WATERLOO REGION — James Mracek is an explorer.
More than 10,000 university and college students are graduating these days in Waterloo Region.
But Mracek is in a special group of 63 young men and women — the first batch of engineering students with a concentration in nanotechnology.
“We’re very much explorers in this new land,” said Mracek.
“There’s a lot of opportunity there. I don’t think anybody really knows what the boundaries of applicability are yet. That’s what makes it so exciting.”
Nanotechnology is the science of the very small, which is poised to revolutionize technology. It is widely expected to generate two million jobs worldwide by 2015.
One of Mracek’s classmates is working to see if chemotherapy can be controlled through nanotechnology with such pinpoint accuracy that it attacks only the cancerous cells instead of damaging the healthy cells as well.
For his final project, Mracek worked with nanoparticles, each one-ten-thousandth the width of a human hair, to build an “electronic nose” that detects the proportions of different gases.

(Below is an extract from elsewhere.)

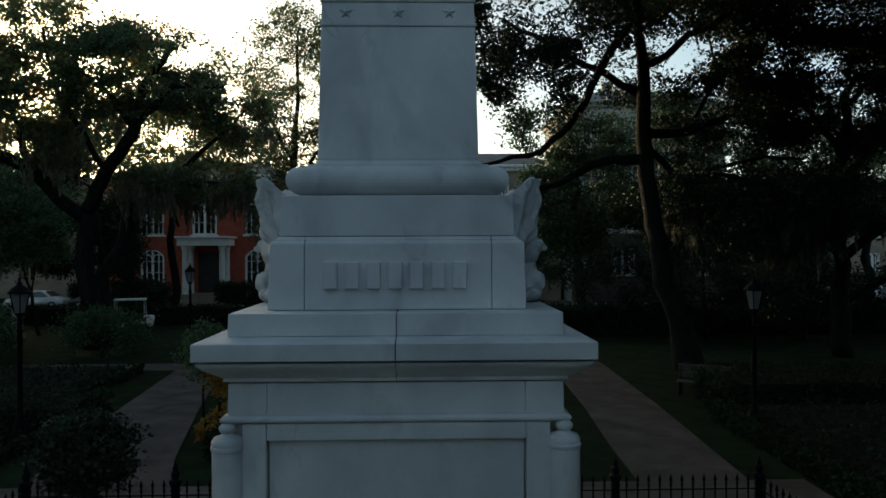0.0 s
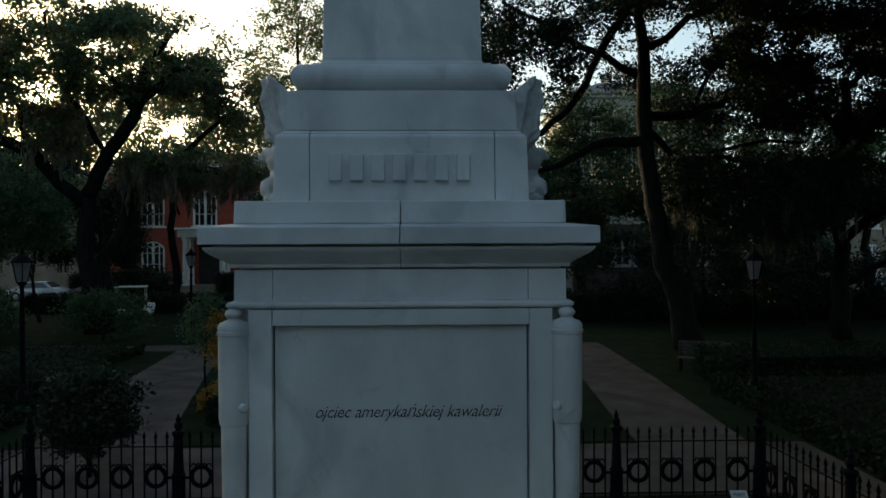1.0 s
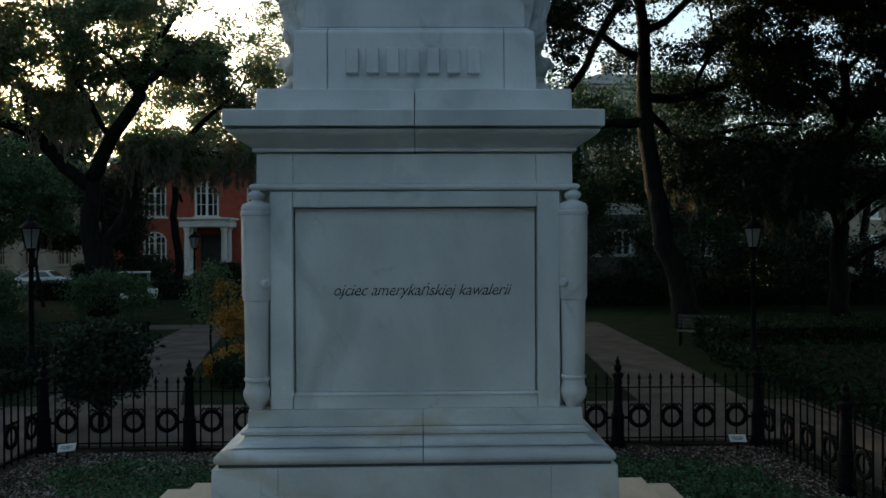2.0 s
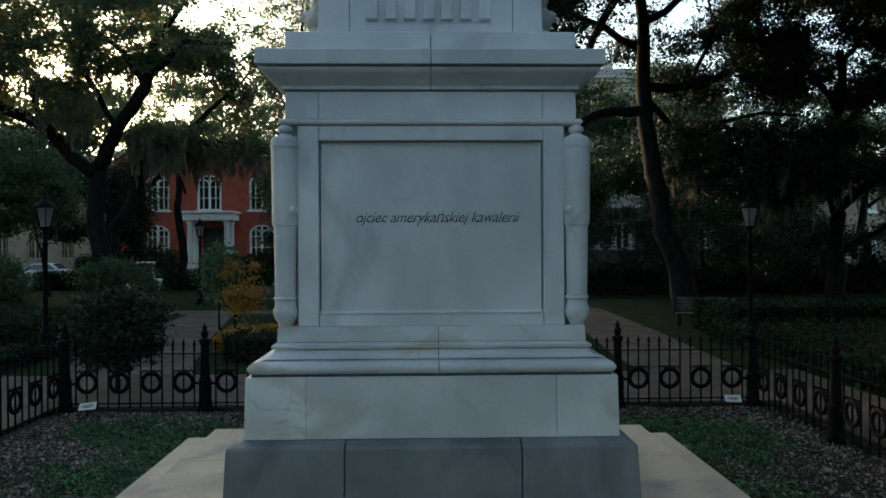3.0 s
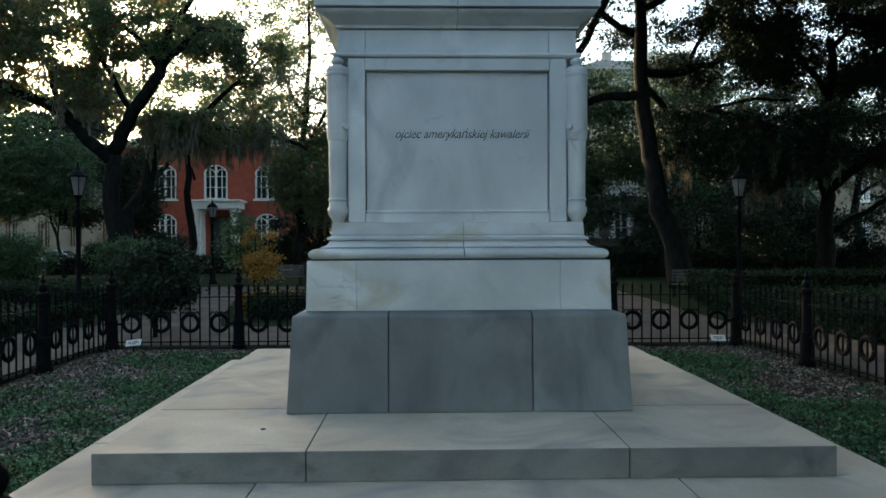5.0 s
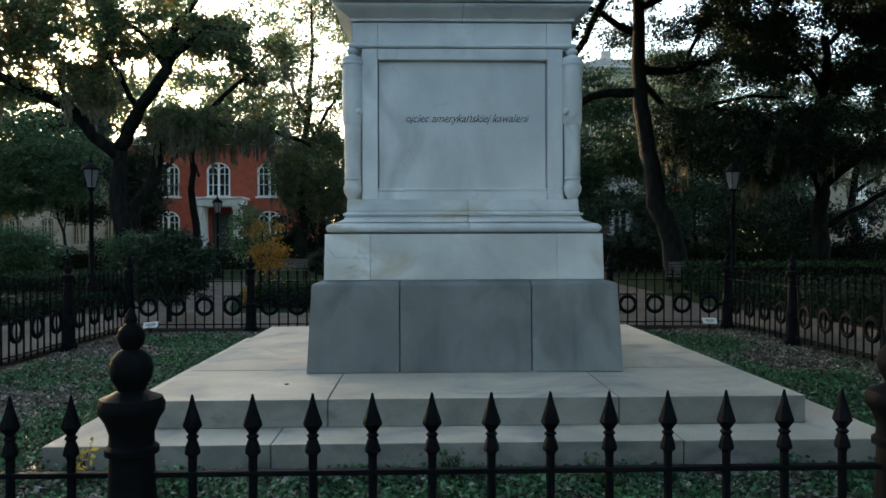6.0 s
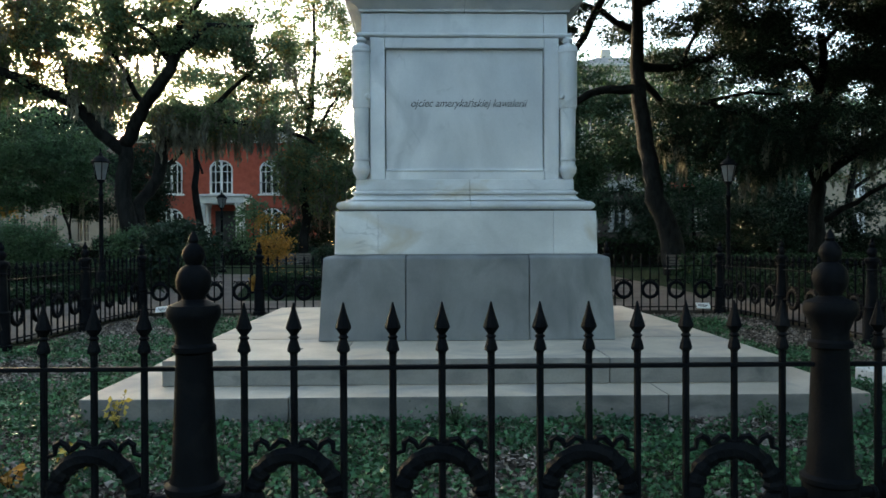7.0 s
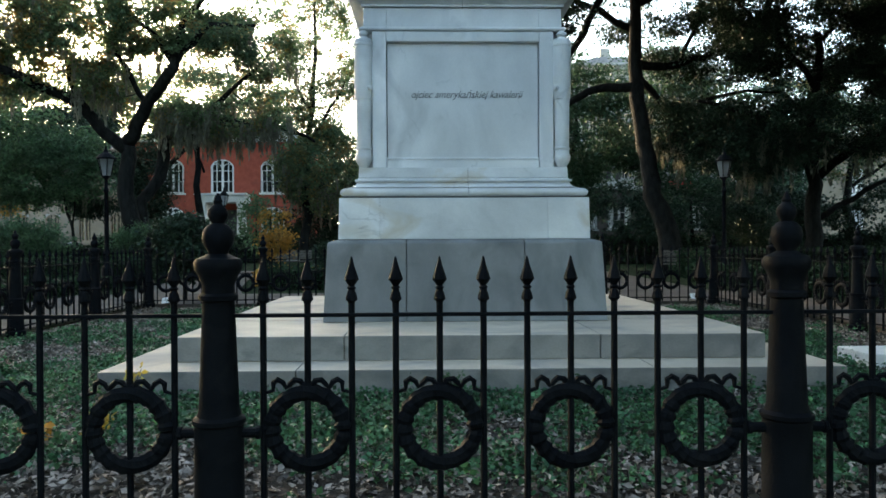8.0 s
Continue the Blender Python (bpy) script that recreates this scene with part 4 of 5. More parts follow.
# ---- cars ----
def car(x, y, yaw, mat, label):
    t = thing("parked_car", label, "car", "cars along the street", "", (x, y, 0.0))
    t.rotation_euler = (0, 0, radians(yaw))
    side = [(-2.2, 0.35), (-2.25, 0.62), (-2.1, 0.86), (-1.5, 0.95), (-0.75, 1.42), (0.65, 1.45), (1.35, 0.98), (2.05, 0.82), (2.22, 0.6), (2.2, 0.33)]
    bm = bmesh.new()
    rows = []
    for yy, k in ((-0.86, 0.94), (-0.80, 1.0), (0.80, 1.0), (0.86, 0.94)):
        rows.append([bm.verts.new((px, yy * (0.84 if pz > 1.2 else 1.0), 0.33 + (pz - 0.33) * k)) for px, pz in side])
    n = len(side)
    for a, b in zip(rows, rows[1:]):
        for i in range(n):
            bm.faces.new((a[i], a[(i + 1) % n], b[(i + 1) % n], b[i]))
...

Like any student with a big end-of-term project, it was a gruelling affair, with all-night work sessions that ended at 6 or 7 a.m.
“It’s been difficult,” admitted 23-year-old Mracek, who is from Timmins.
Small wonder that of 113 students who began the program, only 63 are graduating.
But Mracek, whose next step is to get a PhD in theoretical physics at University of Toronto, said it was a “fantastic” experience to study at Waterloo.
The co-op program there, which alternates workplace experience with terms of academic study, allowed him to discover his love of teaching. He had work experience doing research, teaching and working in a mine doing water sampling.
And so, even though it’s a competitive field, Mracek knows he wants to teach physics in a university and do research into the underlying theories of how the tiniest building blocks of matter behave.
This week, University of Waterloo is graduating 3,641 undergraduates and 710 graduate students.
Wilfrid Laurier University is also graduating 2,533 students over a two-week period that ends next Wednesday.
And Conestoga College graduates 3,900 students this week.